Citation
George F. Kneller — son of Worcester and Clark University. Your career has been as distinctive as it is distinguished. Great universities have shaped your mind — A.B., Clark University; M.A., London University; Ph.D., Yale University; Litt.D., Sheffield University; LL.D., Heidelberg University. Great mentors have informed your vision. The idea of a union of education and anthropology, as you have said, first caught your imagination when your studies of education in Nationalist Socialist Germany brought you to grips with questions of race and culture. Your mentor then was Bronislaw Malinowski, and in this collaboration began the development of
a new and profoundly significant interdiscipline — education and cultural anthropology.

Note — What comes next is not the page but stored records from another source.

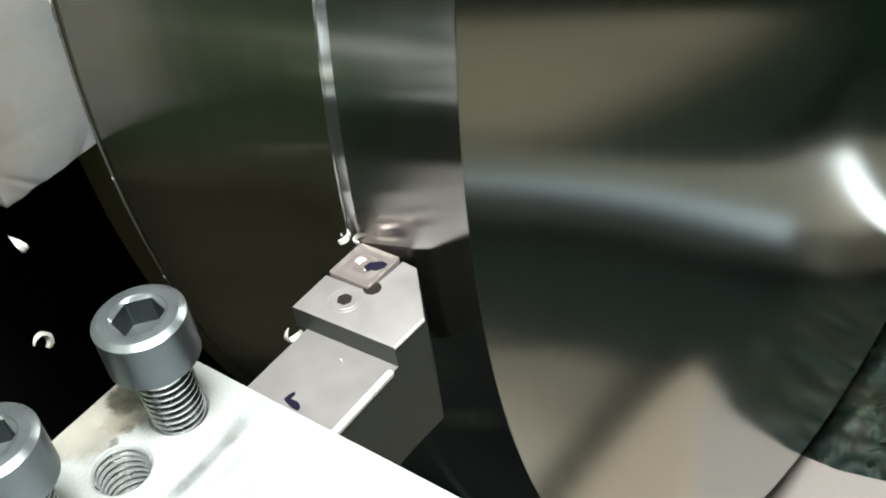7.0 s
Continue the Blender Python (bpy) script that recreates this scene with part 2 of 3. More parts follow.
def part(name, bm, material, parent=None, label="", smooth=False, origin=(0, 0, 0)):
    """Links a bmesh drawn in millimetres as one mesh object, under a thing or a part."""
    bmesh.ops.recalc_face_normals(bm, faces=bm.faces)
    o = Vector(origin)
    for v in bm.verts:
        v.co = (v.co - o) * MM
    mesh = bpy.data.meshes.new(name)
    bm.to_mesh(mesh)
    bm.free()
    mesh.materials.append(material)
    if smooth:
        mesh.polygons.foreach_set("use_smooth", [True] * len(mesh.polygons))
        mesh.set_sharp_from_angle(angle=radians(smooth if smooth is not True else 35))
    ob = new(name, mesh)
    ob.location = o * MM
    if parent:
        ob.parent = parent
        ob.location = o * MM - PIVOT.get(parent.name, Vector((0, 0, 0)))
    return tagged(ob, label)


PIVOT = {}


def thing(name, at, label, category, group="", kind=""):
    """An Empty at the base of a thing, in millimetres."""
    ob = new(name)
    ob.location = Vector(at) * MM
    ob.empty_display_size = 0.01
    PIVOT[ob.name] = Vector(at) * MM
    return tagged(ob, label, category, group, kind)


def bevel(bm, width, segments=2, edges=None):
    bmesh.ops.bevel(bm, geom=list(edges if edges is not None else bm.edges), offset=width, segments=segments, affect="EDGES", profile=0.6)


def box(x0, x1, y0, y1, z0, z1, edge=0.0, segments=2):
    bm = bmesh.new()
    bmesh.ops.create_cube(bm, size=1, matrix=Matrix.Translation(((x0 + x1) / 2, (y0 + y1) / 2, (z0 + z1) / 2)) @ Matrix.Diagonal((x1 - x0, y1 - y0, z1 - z0, 1)))
    if edge:
        bevel(bm, edge, segments)
    return bm


def prism(points, z0, z1, edge=0.0, segments=2):
    bm = bmesh.new()
    low = [bm.verts.new((x, y, z0)) for x, y in points]
    top = [bm.verts.new((x, y, z1)) for x, y in points]
    n = len(points)
    bm.faces.new(low[::-1])
    bm.faces.new(top)
    for i in range(n):
        bm.faces.new((low[i], low[(i + 1) % n], top[(i + 1) % n], top[i]))
    if edge:
        bevel(bm, edge, segments)
    return bm


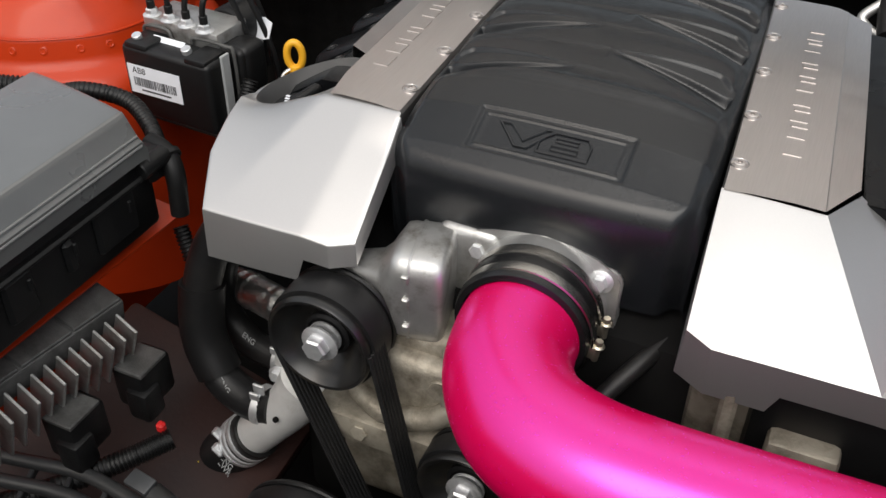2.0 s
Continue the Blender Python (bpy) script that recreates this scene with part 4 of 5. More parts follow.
pulley((-0.1435, -0.116, 0.8095), 0.0445, 0.040, "black grooved idler pulley with a hex bolt")
pulley((-0.014, -0.138, 0.714), 0.040, 0.030, "large black ribbed drive pulley behind the intake pipe")
pulley((-0.145, -0.180, 0.592), 0.072, 0.030, "black pulley low at the front of the engine", False)
pulley((0.092, -0.183, 0.682), 0.062, 0.037, "black smooth pulley under the intake pipe", False)


def ribbed_belt(a, b, label):
    """A flat belt run from a to b, broad along y, with ribs."""
    a, b = Vector(a), Vector(b)
    d = (b - a).normalized()
    nrm = d.cross(Vector((0, 1, 0))).normalized()
    m = Matrix((d, Vector((0, 1, 0)), nrm)).transposed().to_4x4()
    ob = thing("drive_belt", (a + b) / 2, label, "belt", "belts")
    part("band", rbox(0, 0, 0, (b - a).length, 0.025, 0.002, 0.0004, 1, Matrix.Translation((a + b) / 2) @ m), HOSE, ob)
    for k in range(6):
        part("rib", rbox(0, 0, 0, (b - a).length, 0.0026, 0.004, 0.0006, 1, Matrix.Translation((a + b) / 2 + Vector((0, -0.010 + 0.004 * k, 0))) @ m), RUBBER, ob)
    return ob


ribbed_belt((-0.187, -0.143, 0.800), (-0.075, -0.175, 0.600), "black ribbed drive belt running down from the idler")
ribbed_belt((-0.099, -0.143, 0.815), (-0.045, -0.175, 0.660), "black ribbed drive belt beside the pump housing")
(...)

Your world, however, has not been confined to ideas. As a public high school teacher; a master in private schools; a specialist in education in Latin America for the United States Office of Education, Professor of Education at Yale University, and at the University of California, Los Angeles, you have shown us a way of embracing the polarities of theory and practice.

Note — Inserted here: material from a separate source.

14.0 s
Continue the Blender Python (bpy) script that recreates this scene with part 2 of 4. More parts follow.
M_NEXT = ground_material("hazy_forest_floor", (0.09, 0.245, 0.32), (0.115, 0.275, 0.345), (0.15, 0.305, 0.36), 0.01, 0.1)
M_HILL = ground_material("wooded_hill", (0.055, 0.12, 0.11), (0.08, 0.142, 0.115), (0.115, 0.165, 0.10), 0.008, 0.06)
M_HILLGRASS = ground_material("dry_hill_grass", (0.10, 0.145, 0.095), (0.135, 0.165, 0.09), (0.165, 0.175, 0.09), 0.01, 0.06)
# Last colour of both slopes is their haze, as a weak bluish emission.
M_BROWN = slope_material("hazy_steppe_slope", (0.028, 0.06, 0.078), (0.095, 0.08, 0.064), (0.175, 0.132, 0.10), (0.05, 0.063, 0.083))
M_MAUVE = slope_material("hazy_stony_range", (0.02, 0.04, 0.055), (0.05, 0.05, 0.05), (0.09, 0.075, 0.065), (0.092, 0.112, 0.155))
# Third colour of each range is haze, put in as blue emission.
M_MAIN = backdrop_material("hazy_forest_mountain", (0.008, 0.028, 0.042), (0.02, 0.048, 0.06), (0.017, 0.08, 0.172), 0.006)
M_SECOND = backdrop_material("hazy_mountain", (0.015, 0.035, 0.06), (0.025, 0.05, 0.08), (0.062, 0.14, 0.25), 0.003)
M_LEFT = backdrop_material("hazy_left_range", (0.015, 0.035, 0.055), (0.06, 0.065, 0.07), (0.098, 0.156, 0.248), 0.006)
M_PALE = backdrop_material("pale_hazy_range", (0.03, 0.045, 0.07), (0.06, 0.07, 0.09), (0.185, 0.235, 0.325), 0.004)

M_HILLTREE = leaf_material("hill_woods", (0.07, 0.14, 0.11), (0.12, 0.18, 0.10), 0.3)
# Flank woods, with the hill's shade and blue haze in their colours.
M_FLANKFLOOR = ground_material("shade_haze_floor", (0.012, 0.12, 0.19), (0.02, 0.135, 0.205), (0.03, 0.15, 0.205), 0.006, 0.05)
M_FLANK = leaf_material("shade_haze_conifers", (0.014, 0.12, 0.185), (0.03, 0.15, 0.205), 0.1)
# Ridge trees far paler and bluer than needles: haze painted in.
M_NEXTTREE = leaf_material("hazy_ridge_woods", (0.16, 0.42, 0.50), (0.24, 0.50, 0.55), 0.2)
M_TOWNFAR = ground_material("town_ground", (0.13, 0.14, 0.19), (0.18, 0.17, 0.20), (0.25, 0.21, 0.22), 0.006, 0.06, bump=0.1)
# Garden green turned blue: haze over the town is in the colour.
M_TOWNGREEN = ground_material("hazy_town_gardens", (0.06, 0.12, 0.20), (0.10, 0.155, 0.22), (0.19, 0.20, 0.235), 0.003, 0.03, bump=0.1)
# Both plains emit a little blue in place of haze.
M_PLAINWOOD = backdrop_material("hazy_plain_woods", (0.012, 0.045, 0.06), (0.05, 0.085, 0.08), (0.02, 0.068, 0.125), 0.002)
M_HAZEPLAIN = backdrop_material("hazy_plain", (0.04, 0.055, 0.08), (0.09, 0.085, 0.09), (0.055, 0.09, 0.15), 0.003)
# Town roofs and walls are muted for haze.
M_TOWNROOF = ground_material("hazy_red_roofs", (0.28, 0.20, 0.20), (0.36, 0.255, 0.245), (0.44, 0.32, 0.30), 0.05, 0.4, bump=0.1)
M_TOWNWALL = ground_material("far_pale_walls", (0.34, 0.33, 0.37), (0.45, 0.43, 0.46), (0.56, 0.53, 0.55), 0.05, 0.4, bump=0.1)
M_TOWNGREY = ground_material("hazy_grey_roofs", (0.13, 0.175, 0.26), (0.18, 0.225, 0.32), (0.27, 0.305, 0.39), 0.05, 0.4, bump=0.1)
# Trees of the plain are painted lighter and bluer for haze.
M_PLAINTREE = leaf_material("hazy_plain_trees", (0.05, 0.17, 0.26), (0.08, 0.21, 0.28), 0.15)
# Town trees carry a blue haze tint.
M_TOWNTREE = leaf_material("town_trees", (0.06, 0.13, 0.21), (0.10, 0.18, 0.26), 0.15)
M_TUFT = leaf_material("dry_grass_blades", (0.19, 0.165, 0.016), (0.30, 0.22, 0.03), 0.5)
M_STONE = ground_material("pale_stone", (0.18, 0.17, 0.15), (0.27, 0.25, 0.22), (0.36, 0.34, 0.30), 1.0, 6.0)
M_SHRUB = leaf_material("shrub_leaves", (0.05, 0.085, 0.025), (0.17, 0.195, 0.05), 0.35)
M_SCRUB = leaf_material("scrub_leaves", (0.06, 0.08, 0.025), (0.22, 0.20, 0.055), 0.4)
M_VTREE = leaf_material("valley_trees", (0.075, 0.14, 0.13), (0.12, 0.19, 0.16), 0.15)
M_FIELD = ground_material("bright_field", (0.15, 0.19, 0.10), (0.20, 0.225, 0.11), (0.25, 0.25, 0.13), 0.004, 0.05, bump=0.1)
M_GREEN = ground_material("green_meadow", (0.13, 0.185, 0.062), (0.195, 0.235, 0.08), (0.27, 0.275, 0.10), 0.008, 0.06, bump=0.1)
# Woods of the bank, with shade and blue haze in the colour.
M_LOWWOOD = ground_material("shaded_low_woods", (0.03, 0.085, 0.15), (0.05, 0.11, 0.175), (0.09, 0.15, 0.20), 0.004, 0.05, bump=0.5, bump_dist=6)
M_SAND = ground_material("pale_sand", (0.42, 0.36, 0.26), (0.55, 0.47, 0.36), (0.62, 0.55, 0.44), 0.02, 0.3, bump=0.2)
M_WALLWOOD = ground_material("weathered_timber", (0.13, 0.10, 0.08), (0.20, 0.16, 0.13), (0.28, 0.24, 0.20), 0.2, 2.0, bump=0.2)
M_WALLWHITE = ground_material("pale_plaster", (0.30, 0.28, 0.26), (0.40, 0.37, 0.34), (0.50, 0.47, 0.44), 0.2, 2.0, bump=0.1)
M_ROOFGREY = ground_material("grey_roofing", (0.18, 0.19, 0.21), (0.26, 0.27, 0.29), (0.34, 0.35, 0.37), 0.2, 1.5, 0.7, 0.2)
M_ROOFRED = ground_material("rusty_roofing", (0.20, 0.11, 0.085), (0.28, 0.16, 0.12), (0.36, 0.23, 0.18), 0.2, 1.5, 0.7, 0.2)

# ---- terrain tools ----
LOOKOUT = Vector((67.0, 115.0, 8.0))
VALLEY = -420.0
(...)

As you stated in your book, Existentialism and Education,
… a man may carefully describe a particular object
or living thing, seeking to explain that “certain
something” that constitutes its essence, but in
order to know if it is genuinely alive, or real,
we must personally have an experience with it.
George Kneller, you have been authentically involved as a scholar, teacher, and human being. Clark welcomes you home with pride and affection.
Mr. President, I request that the degree of Doctor of Humane Letters, honoris causa, now be conferred upon George F. Kneller.